The wld (Witchcraft Linker) performs the simplest transformation: converting ELF executables into shared libraries. This works by modifying ELF headers and segments—changing the e_type field from ET_EXEC to ET_DYN and adjusting program headers to make the binary loadable as a library. Why would you want this? Because shared libraries can be loaded into other processes with dlopen(), while executables cannot. This creates what WCC calls 'non-relocatable shared libraries'—they're not position-independent, but they're callable. A typical invocation looks like:

wld /bin/ls -o ls.so
# Now you can dlopen("ls.so") and call its functions

The wcc (Witchcraft Compiler) is where things get interesting. It reverses the linking process by analyzing compiled binaries and reconstructing the symbol tables and relocation information that were resolved during linking. When you compile with gcc -c, you get relocatable object files (.o) with unresolved symbols. When you link them, those relocations get fixed up and the information is discarded.
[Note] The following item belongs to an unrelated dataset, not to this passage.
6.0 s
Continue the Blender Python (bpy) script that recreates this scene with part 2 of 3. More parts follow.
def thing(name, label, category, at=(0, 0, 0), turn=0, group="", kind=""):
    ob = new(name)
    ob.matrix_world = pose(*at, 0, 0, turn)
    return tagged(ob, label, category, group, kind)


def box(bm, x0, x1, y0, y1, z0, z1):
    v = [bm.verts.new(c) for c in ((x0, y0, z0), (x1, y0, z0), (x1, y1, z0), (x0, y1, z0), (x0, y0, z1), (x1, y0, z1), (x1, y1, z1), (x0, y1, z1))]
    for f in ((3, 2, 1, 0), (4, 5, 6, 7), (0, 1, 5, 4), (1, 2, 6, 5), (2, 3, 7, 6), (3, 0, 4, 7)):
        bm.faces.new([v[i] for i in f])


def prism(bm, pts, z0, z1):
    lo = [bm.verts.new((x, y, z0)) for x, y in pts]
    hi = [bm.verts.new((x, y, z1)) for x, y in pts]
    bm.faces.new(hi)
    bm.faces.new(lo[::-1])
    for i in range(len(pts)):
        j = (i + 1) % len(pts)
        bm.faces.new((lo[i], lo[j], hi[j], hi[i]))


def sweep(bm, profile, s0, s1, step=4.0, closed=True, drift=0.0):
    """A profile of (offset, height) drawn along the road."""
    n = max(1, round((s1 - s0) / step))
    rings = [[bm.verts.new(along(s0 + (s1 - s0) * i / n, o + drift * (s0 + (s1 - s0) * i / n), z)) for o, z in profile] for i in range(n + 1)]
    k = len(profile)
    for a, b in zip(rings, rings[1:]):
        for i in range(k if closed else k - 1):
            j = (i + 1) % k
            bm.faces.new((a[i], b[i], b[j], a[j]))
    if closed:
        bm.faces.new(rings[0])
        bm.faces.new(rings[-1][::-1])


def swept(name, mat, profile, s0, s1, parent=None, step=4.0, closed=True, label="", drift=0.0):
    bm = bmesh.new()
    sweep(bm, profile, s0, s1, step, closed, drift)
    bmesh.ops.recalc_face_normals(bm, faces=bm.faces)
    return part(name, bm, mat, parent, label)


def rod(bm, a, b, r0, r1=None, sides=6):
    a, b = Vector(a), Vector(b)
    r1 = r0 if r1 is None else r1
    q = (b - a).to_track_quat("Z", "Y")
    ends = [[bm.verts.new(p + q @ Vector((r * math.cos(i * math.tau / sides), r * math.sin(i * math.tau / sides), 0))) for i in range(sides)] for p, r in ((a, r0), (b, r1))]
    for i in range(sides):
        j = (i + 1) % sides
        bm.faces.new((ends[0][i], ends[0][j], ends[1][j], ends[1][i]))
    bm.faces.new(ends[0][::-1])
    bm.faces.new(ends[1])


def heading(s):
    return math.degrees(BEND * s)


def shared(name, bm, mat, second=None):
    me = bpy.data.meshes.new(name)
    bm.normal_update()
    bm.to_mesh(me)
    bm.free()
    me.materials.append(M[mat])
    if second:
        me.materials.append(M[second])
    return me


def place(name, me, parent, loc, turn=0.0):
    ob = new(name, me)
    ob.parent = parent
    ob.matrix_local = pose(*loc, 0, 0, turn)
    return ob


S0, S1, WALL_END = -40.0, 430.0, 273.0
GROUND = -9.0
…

WCC reads the executable, disassembles it, analyzes cross-references, and rebuilds relocation entries. For Intel x86_64 ELF binaries, it can generate fully relocatable objects:

wcc -c /usr/bin/program -o program.o
# Now program.o can be linked with other objects
ld program.o mycode.o -o hybrid_binary

This unlinking capability is powerful for binary patching—you can unlink an executable, link in your own object files with modified functionality, and relink. The limitation is significant though: full relocation rebuilding only works reliably on Intel ELF x86_64. ARM, SPARC, and other architectures can be processed, but WCC can't perfectly reconstruct their relocations.

The wsh (Witchcraft Shell) is perhaps the most immediately useful tool. It's an embedded Lua interpreter that loads ELF binaries into its address space and exposes their functions, global variables, and sections through a scripting interface. This provides reflection-like capabilities for compiled code:

-- In wsh interactive shell
wsh> loadbin("/bin/ls")
wsh> symbols()  -- List all symbols in the loaded binary
wsh> sections() -- Show all ELF sections
wsh> help(main) -- Get information about the main function

-- Call functions directly
wsh> execve = resolve("execve")
wsh> help(execve)

-- Search memory
wsh> grep("ELF", 0x400000, 0x1000)  -- Find "ELF" signature in memory

-- Even call internal functions if you know their signatures
wsh> call("internal_parser", {arg1, arg2})
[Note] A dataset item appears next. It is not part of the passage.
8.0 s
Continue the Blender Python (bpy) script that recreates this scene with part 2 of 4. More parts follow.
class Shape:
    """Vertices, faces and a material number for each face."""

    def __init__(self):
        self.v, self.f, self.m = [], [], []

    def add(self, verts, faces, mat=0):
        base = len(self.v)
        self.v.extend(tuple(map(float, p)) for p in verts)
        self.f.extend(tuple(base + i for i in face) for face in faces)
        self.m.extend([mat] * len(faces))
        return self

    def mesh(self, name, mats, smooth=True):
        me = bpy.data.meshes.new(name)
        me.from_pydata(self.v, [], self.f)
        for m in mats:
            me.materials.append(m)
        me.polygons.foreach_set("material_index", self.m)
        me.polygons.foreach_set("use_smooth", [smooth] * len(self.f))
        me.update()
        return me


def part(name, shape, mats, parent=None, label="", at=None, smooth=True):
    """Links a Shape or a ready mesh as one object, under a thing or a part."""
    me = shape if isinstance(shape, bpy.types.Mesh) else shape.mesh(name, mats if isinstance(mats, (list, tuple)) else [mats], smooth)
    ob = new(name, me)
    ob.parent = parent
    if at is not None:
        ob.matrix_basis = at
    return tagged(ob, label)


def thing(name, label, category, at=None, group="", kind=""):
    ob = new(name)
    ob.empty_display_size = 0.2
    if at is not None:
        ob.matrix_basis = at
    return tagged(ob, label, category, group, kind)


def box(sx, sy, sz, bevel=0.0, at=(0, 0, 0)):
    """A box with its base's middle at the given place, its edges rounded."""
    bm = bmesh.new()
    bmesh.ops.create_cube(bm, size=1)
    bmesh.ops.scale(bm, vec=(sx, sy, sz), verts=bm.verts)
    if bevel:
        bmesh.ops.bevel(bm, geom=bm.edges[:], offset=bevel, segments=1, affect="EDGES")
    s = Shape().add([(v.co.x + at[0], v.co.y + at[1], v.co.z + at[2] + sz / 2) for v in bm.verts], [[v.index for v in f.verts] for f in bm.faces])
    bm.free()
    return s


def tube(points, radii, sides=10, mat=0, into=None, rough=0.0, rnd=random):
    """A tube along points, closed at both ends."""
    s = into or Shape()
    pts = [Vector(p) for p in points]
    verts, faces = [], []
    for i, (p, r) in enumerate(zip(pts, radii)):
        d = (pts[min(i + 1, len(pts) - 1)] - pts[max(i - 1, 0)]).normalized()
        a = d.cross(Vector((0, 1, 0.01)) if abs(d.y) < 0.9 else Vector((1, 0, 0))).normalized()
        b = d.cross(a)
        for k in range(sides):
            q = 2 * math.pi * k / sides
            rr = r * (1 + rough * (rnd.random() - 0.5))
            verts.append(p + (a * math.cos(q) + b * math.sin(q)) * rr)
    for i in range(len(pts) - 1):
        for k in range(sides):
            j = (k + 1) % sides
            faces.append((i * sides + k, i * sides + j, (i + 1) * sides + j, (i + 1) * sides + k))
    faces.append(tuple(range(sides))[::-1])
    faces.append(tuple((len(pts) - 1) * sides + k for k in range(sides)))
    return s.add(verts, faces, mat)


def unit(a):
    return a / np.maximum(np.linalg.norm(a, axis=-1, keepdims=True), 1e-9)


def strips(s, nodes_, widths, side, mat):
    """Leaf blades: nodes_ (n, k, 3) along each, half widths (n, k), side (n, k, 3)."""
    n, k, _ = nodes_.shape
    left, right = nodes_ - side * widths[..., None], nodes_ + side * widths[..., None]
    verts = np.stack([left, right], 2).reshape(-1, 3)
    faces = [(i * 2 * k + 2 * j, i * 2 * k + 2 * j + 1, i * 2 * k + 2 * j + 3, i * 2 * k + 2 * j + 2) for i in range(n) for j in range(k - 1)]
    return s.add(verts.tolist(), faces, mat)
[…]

Under the hood, wsh uses dlopen() to load binaries (after potentially converting them with wld), then parses their ELF structures to build a symbol map. The Lua bindings expose this information and allow direct memory access. You can inspect data structures, call functions with crafted arguments, and essentially treat the binary as a live, queryable object.

The architecture relies heavily on libbfd (from GNU binutils) for binary format parsing and Capstone for multi-architecture disassembly. This gives WCC the ability to handle not just ELF, but also PE/COFF formats in reading mode, and to work across Intel, ARM, and SPARC architectures—though with varying levels of relocation reconstruction capability. The codebase is pure C, embracing the philosophy that tools for manipulating C binaries should themselves be written in C.

Gotcha

WCC's most significant limitation is architectural scope: while it can read and analyze binaries across multiple architectures, the full unlinking capability (wcc -c to produce relocatable objects) only works reliably for Intel ELF x86_64 binaries. If you're working with ARM binaries, SPARC executables, or anything beyond x86_64, you'll get limited functionality. The relocation reconstruction is fundamentally architecture-specific, and only the Intel implementation is complete. This is a hard technical barrier—reconstructing relocations requires deep understanding of each architecture's addressing modes and relocation types.

The format conversion has similar constraints. While wld operates exclusively on ELF format, and wcc can read PE/COFF files via libbfd, the output is always ELF. You can't use WCC to convert Windows binaries into linkable objects for a Windows toolchain. Additionally, the documentation freely admits this is experimental 'black magic.' Stripped binaries lose symbol information that WCC relies on for accurate reconstruction. Binaries with heavy obfuscation, packed executables, or those using non-standard linking tricks (custom loaders, position-independent executables with unusual relocations) may produce unexpected results or fail entirely. The wsh shell also requires symbols to be present—calling functions by name doesn't work if those names were stripped, though you can still call by address if you know it.

Verdict

Use if: You're doing security research, malware analysis, or reverse engineering on Linux x86_64 systems and need to interact with compiled code programmatically. WCC's wsh shell is invaluable for rapid prototyping—calling binary functions from Lua is significantly faster than writing C wrappers or using GDB scripts. Use it when you need to patch existing binaries by unlinking, modifying, and relinking, or when you want to repurpose code from executables without source access. It shines for understanding legacy systems where documentation is poor but binaries are available. Skip if: You need production-grade tooling with guarantees, cross-platform support beyond x86_64 Linux, or are working primarily with stripped/obfuscated binaries. For standard binary analysis, mature tools like Radare2, Binary Ninja, or GDB provide more comprehensive features and better documentation. If you need runtime instrumentation rather than static manipulation, Frida is more appropriate. And if you're not comfortable with experimental tools that might break on edge cases, stick with objcopy and traditional binutils—WCC is explicitly 'witchcraft,' not industrial-strength engineering.